Hocaefendi, 1966 Martı’ndan itibaren İzmir’de faaliyet gösterdi. 1966 yazında okullar tatil olunca biz İmam-Hatip talebelerine iki, iki buçuk ay özel kurslar veriliyordu. Diğer hocalar gibi Hocaefendi sabahtan akşama kadar derslere giriyordu. Fakat 1976’da İzmir zelzelesinde Kestanepazarı Camii ve İmam-Hatip yurdu zarar gördü. Onun için 1967 yazında kurslar tatil edildi. Hocaefendi üç arkadaşımızla beni yaz tatilini boşa geçirmemem için bizi Edirne’ye anne tarafından akrabası olan vaiz Hüseyin Top Hoca’nın yanına usûl-ü fıkıh dersi almaya gönderdi. Müftü de olmadığı için Hüseyin Hoca müftülük vazifesini de üstlenmiş durumda idi. Edirne bir serhad şehri olduğu için her taraf istihbarat kaynıyordu. Biz dört arkadaş Hocaefendi’nin Edirne’de iken kaldığı ve Risale-i Nur sohbetleri yapılan evde kalıyorduk. Bir hafta sonra Hocaefendi ziyaretimize geldi. Gelmesiyle birlikte istihbarat Hocaefendi’nin sonra da bizim peşimize takıldı. Bu arada muhtemelen Hüseyin Top Hoca’yı da tehdit ettikleri için bizlere ders vermedi. Biz de iki imamlı Eski Cami’nin imamlarından Ekrem Hoca ile bütün kazaları köyleri gezip ziyaret ettik. Bu münasebetle Hocaefendi’nin Edirne ve Kırklareli civarındaki faaliyetlerinden de haberdar olmuştuk.

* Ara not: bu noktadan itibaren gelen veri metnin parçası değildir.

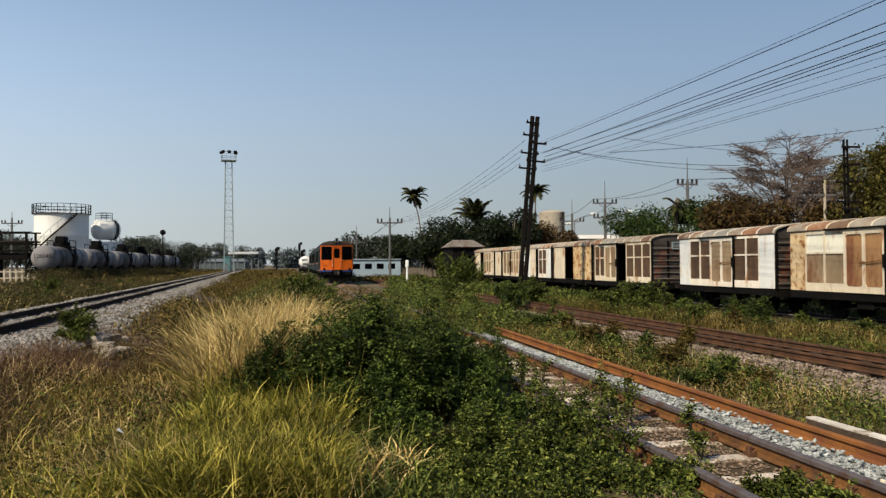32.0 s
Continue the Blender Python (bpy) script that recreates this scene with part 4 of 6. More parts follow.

Bu hususta Dr. Yüksel Çayıroğlu’nun tesbitleri de şöyle: “O yıllarda Gülen’in yanında bulunan arkadaşlarının anlattığına göre o, Edirne’ye geldikten sonra öğrencilerle de meşgul olmaya başlamıştır. Bizzat kendi ifadesine göre, öğrencilerin ikamet etmesi için iki tane Edirne’de bir tane de Kırklareli’nde ev açmış, onlarla yakından ilgilenerek her türlü ihtiyaçlarını karşılamıştır. Hatta Kırklareli’ne gittikten sonra da Edirne’deki talebeleri yalnız bırakmamış, değişik vesilelerle sık sık onların yanına gelerek alakasını devam ettirmiştir. Evlerin yanı sıra o, (Edirne’deki) Dârulhadis Camii’nin arka tarafına yaptırdığı camekânlı odada talebelere İslâmî ilimlerle ilgili bazı kitapları okutmuş ve onlarla meşgul olmuştur. (…) O, esnaf, cami cemaati ve üst düzey memurlarla da yakından ilgilenmiştir. Mutad vaazlarının dışında camide ekstra ders ve sohbetler yapmıştır. Kur’an-ı Kerimi okumasını bilmeyenlere Kur’an öğretmiş, namaz kılmayanların namaza başlamasına ve zararlı alışkanlıkları olanların bundan kurtulmasına vesile olmuştur. Esnaflara işyeri ve ev ziyaretleri gerçekleştirmiştir. Kahvehanelere giderek oralardakilerle sohbet etmiştir. İmam Hatip talebesi bulmak için köyleri gezmiştir. Piknik ve geziler düzenlemiştik. İmkân ölçüsünde vâli, emniyet müdürü, askerlik şubesi başkanı ve bazı hâkim ve savcılar gibi kamu görevlileriyle yakın diyalog içine girmiştir. Kısacası o, neredeyse, iki-üç saatlik uykusunun dışında kalan vaktinin tamamını ilme, vazifesine ve hizmete ayırmış ve hemen her fırsatı değerlendirerek derdiyle başkalarının da dertlenmesini sağlamaya çalışmıştır.”
Görüldüğü üzere M. Fethullah Gülen Hocaefendi, her zaman ve zeminde, her imkân ve mekanda önemli hizmetlerine dur durak bilmeden devam etmiştir.